Transcribe each of the records below exactly, excluding all pictures.

* Data lines *
---------------

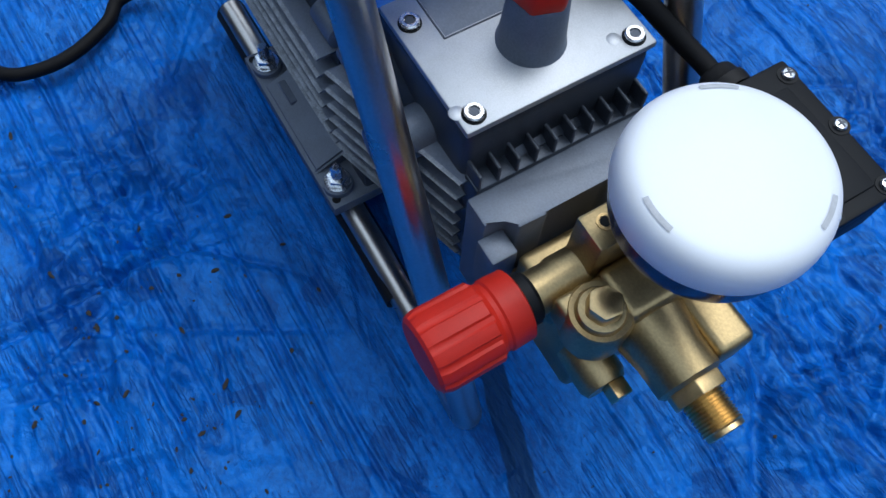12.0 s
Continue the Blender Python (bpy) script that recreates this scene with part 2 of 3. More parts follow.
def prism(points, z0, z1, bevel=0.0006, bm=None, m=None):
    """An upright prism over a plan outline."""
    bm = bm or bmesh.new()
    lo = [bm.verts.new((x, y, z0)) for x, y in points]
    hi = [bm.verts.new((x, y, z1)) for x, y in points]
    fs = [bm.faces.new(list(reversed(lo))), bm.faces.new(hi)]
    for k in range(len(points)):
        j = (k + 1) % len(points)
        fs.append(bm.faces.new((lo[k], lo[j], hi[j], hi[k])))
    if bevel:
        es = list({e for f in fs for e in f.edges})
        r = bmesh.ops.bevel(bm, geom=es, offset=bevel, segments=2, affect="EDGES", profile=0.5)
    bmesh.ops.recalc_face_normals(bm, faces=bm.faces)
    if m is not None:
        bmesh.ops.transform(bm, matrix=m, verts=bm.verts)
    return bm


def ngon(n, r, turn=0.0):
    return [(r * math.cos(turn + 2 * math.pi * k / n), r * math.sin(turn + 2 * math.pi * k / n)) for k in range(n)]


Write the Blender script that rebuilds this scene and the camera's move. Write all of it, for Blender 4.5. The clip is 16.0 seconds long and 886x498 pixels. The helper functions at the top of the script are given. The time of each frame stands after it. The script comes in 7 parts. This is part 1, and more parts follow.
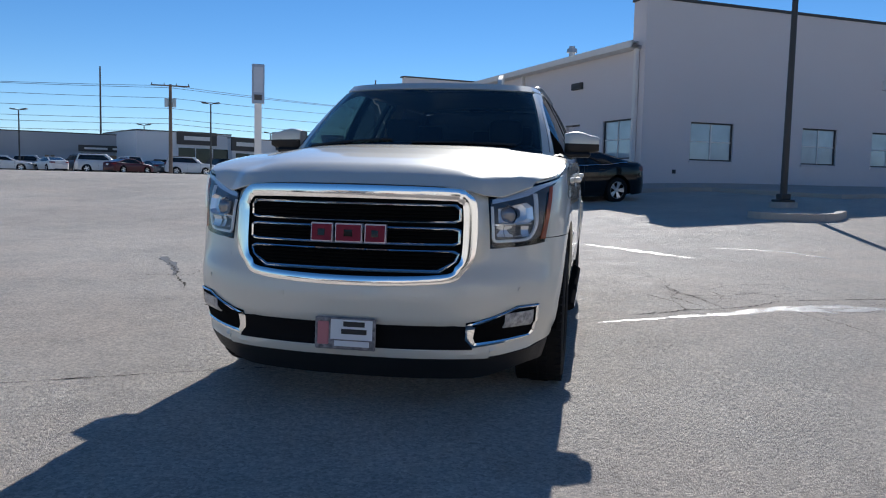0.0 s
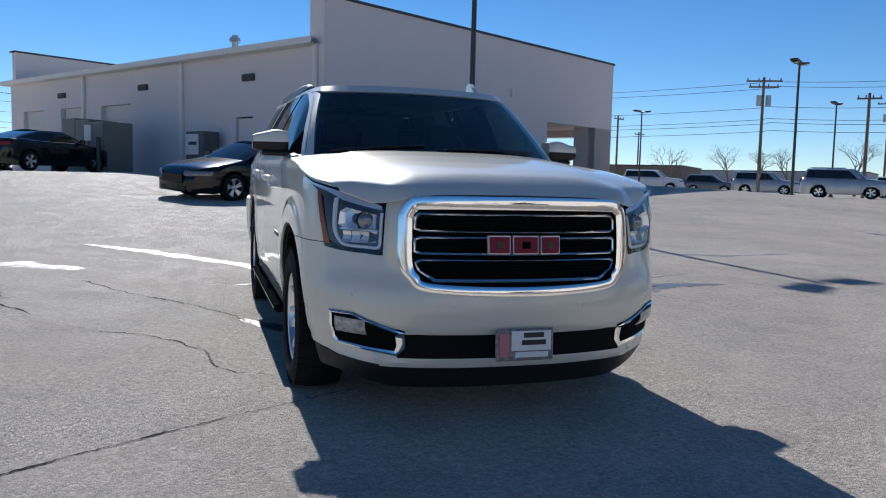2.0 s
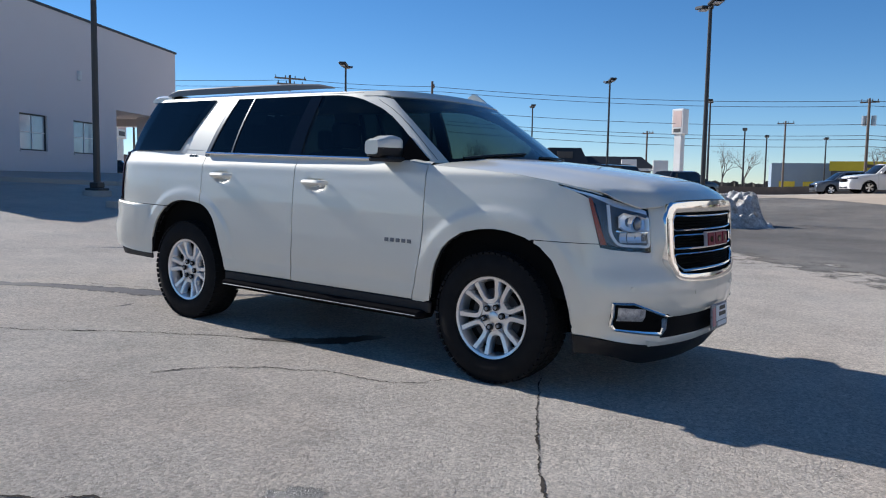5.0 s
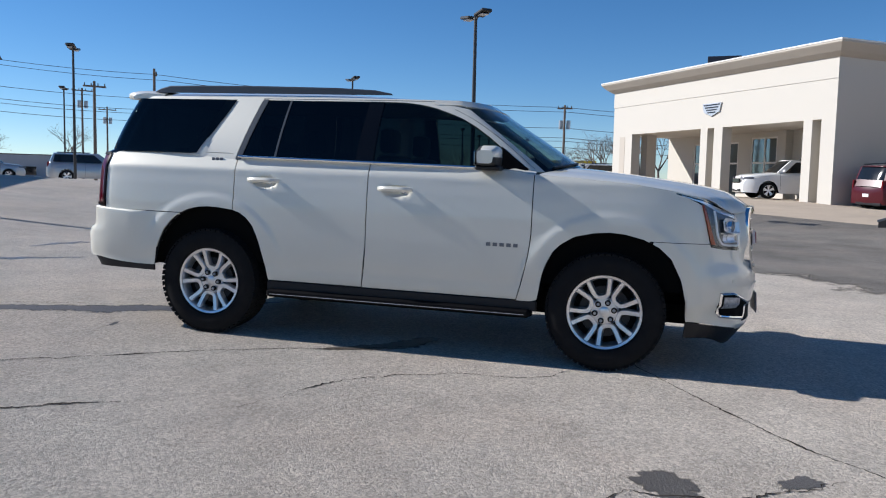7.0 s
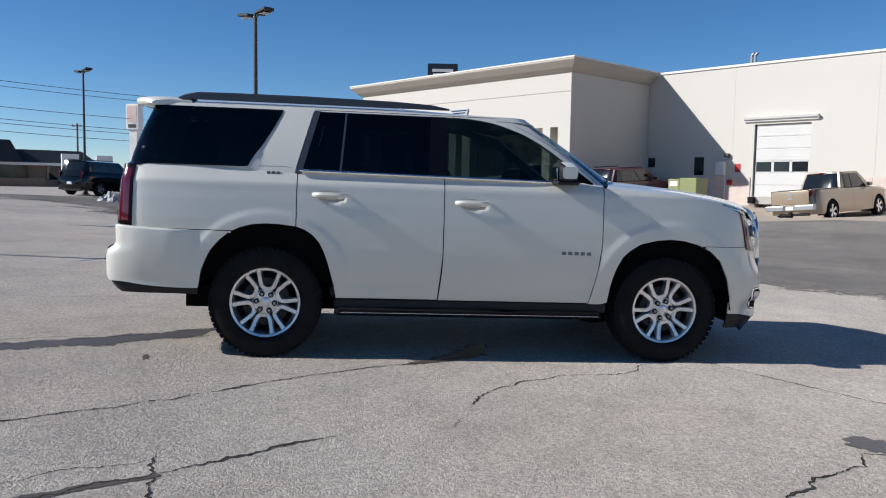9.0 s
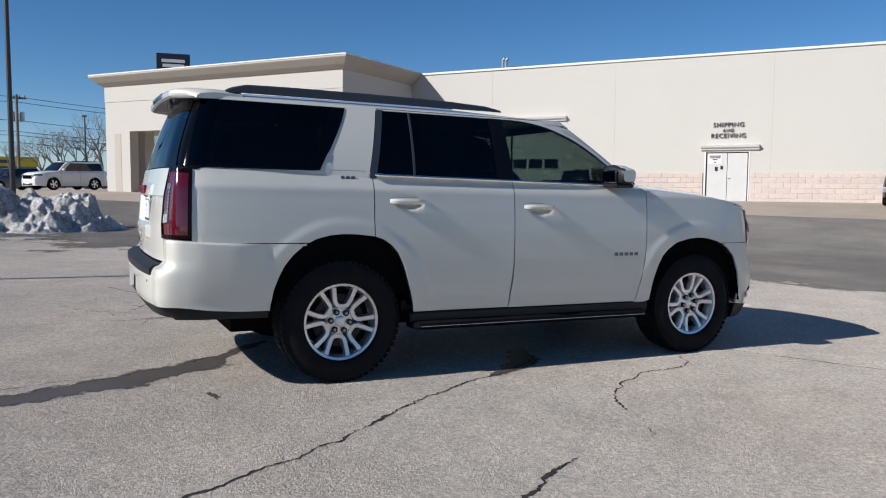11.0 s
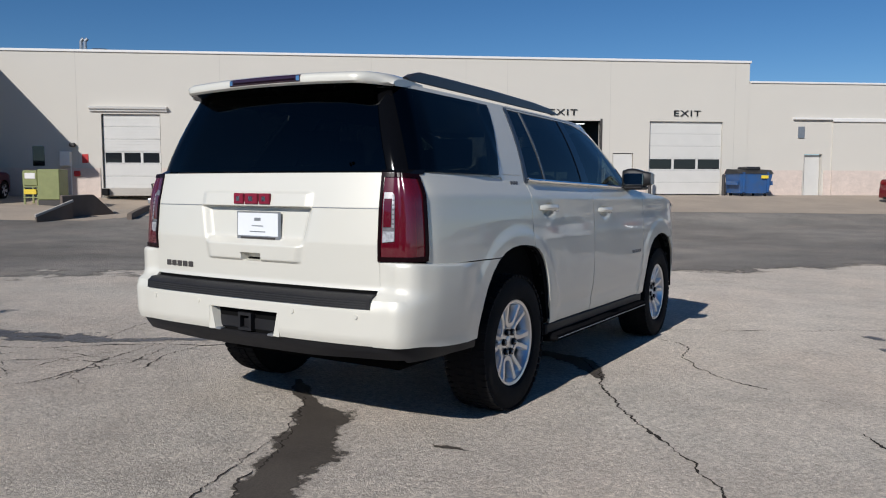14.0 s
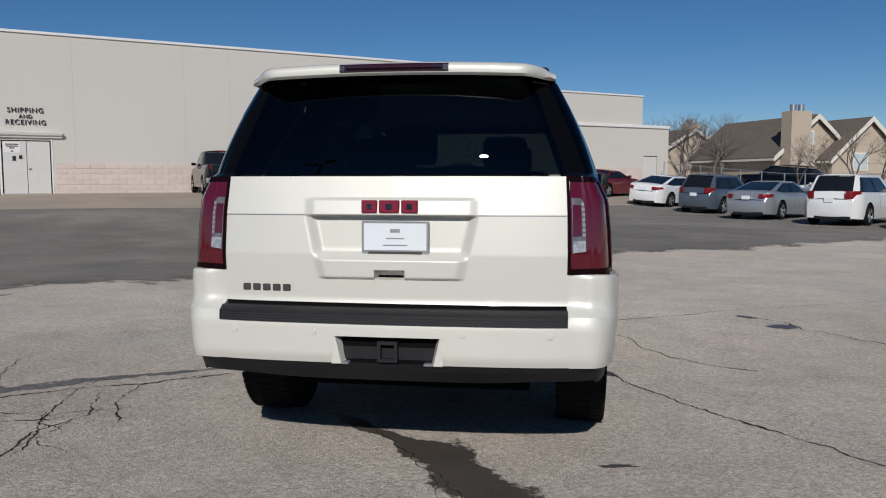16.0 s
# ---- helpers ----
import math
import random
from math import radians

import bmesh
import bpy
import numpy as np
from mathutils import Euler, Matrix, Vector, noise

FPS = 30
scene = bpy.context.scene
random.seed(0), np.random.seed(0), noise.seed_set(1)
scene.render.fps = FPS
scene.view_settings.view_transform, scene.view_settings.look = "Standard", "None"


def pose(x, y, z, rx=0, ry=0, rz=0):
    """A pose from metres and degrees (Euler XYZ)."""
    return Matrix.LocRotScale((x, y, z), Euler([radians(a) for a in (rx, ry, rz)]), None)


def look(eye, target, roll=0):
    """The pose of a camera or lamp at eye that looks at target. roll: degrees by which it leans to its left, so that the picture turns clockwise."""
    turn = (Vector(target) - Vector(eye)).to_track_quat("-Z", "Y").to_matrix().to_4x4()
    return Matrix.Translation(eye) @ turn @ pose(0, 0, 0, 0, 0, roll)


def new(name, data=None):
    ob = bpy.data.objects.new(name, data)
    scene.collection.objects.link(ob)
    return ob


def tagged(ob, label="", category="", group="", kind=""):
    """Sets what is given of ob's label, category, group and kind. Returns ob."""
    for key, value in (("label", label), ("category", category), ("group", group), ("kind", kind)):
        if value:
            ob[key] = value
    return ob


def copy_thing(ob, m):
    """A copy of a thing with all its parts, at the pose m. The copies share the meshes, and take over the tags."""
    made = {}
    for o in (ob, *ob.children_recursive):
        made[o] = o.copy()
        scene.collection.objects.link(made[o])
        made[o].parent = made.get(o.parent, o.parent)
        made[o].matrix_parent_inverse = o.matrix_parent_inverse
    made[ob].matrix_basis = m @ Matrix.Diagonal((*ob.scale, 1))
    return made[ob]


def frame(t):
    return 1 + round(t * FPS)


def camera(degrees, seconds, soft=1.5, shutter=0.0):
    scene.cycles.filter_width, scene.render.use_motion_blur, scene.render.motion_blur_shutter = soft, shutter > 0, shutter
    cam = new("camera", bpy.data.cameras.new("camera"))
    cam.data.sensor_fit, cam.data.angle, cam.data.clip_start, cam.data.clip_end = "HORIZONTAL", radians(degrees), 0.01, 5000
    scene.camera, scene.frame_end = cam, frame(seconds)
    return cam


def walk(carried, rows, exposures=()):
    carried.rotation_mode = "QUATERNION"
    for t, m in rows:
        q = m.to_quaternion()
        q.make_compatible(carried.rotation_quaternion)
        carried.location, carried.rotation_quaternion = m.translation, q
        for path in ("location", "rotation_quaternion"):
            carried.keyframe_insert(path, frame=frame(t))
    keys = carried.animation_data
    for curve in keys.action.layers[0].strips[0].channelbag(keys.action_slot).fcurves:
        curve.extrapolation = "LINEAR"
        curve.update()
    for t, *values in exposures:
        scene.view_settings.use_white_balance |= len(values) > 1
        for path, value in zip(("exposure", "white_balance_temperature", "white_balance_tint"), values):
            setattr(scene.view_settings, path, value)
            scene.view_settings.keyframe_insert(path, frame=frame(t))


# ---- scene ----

---------------

* Answer to this problem *
12.0 s
Continue the Blender Python (bpy) script that recreates this scene with part 2 of 3. More parts follow.
def prism(points, z0, z1, bevel=0.0006, bm=None, m=None):
    """An upright prism over a plan outline."""
    bm = bm or bmesh.new()
    lo = [bm.verts.new((x, y, z0)) for x, y in points]
    hi = [bm.verts.new((x, y, z1)) for x, y in points]
    fs = [bm.faces.new(list(reversed(lo))), bm.faces.new(hi)]
    for k in range(len(points)):
        j = (k + 1) % len(points)
        fs.append(bm.faces.new((lo[k], lo[j], hi[j], hi[k])))
    if bevel:
        es = list({e for f in fs for e in f.edges})
        r = bmesh.ops.bevel(bm, geom=es, offset=bevel, segments=2, affect="EDGES", profile=0.5)
    bmesh.ops.recalc_face_normals(bm, faces=bm.faces)
    if m is not None:
        bmesh.ops.transform(bm, matrix=m, verts=bm.verts)
    return bm


def ngon(n, r, turn=0.0):
    return [(r * math.cos(turn + 2 * math.pi * k / n), r * math.sin(turn + 2 * math.pi * k / n)) for k in range(n)]


Write the Blender script that rebuilds this scene and the camera's move. Write all of it, for Blender 4.5. The clip is 16.0 seconds long and 886x498 pixels. The helper functions at the top of the script are given. The time of each frame stands after it. The script comes in 7 parts. This is part 1, and more parts follow.
0.0 s
2.0 s
5.0 s
7.0 s
9.0 s
11.0 s
14.0 s
16.0 s
# ---- helpers ----
import math
import random
from math import radians

import bmesh
import bpy
import numpy as np
from mathutils import Euler, Matrix, Vector, noise

FPS = 30
scene = bpy.context.scene
random.seed(0), np.random.seed(0), noise.seed_set(1)
scene.render.fps = FPS
scene.view_settings.view_transform, scene.view_settings.look = "Standard", "None"


def pose(x, y, z, rx=0, ry=0, rz=0):
    """A pose from metres and degrees (Euler XYZ)."""
    return Matrix.LocRotScale((x, y, z), Euler([radians(a) for a in (rx, ry, rz)]), None)


def look(eye, target, roll=0):
    """The pose of a camera or lamp at eye that looks at target. roll: degrees by which it leans to its left, so that the picture turns clockwise."""
    turn = (Vector(target) - Vector(eye)).to_track_quat("-Z", "Y").to_matrix().to_4x4()
    return Matrix.Translation(eye) @ turn @ pose(0, 0, 0, 0, 0, roll)


def new(name, data=None):
    ob = bpy.data.objects.new(name, data)
    scene.collection.objects.link(ob)
    return ob


def tagged(ob, label="", category="", group="", kind=""):
    """Sets what is given of ob's label, category, group and kind. Returns ob."""
    for key, value in (("label", label), ("category", category), ("group", group), ("kind", kind)):
        if value:
            ob[key] = value
    return ob


def copy_thing(ob, m):
    """A copy of a thing with all its parts, at the pose m. The copies share the meshes, and take over the tags."""
    made = {}
    for o in (ob, *ob.children_recursive):
        made[o] = o.copy()
        scene.collection.objects.link(made[o])
        made[o].parent = made.get(o.parent, o.parent)
        made[o].matrix_parent_inverse = o.matrix_parent_inverse
    made[ob].matrix_basis = m @ Matrix.Diagonal((*ob.scale, 1))
    return made[ob]


def frame(t):
    return 1 + round(t * FPS)


def camera(degrees, seconds, soft=1.5, shutter=0.0):
    scene.cycles.filter_width, scene.render.use_motion_blur, scene.render.motion_blur_shutter = soft, shutter > 0, shutter
    cam = new("camera", bpy.data.cameras.new("camera"))
    cam.data.sensor_fit, cam.data.angle, cam.data.clip_start, cam.data.clip_end = "HORIZONTAL", radians(degrees), 0.01, 5000
    scene.camera, scene.frame_end = cam, frame(seconds)
    return cam


def walk(carried, rows, exposures=()):
    carried.rotation_mode = "QUATERNION"
    for t, m in rows:
        q = m.to_quaternion()
        q.make_compatible(carried.rotation_quaternion)
        carried.location, carried.rotation_quaternion = m.translation, q
        for path in ("location", "rotation_quaternion"):
            carried.keyframe_insert(path, frame=frame(t))
    keys = carried.animation_data
    for curve in keys.action.layers[0].strips[0].channelbag(keys.action_slot).fcurves:
        curve.extrapolation = "LINEAR"
        curve.update()
    for t, *values in exposures:
        scene.view_settings.use_white_balance |= len(values) > 1
        for path, value in zip(("exposure", "white_balance_temperature", "white_balance_tint"), values):
            setattr(scene.view_settings, path, value)
            scene.view_settings.keyframe_insert(path, frame=frame(t))


# ---- scene ----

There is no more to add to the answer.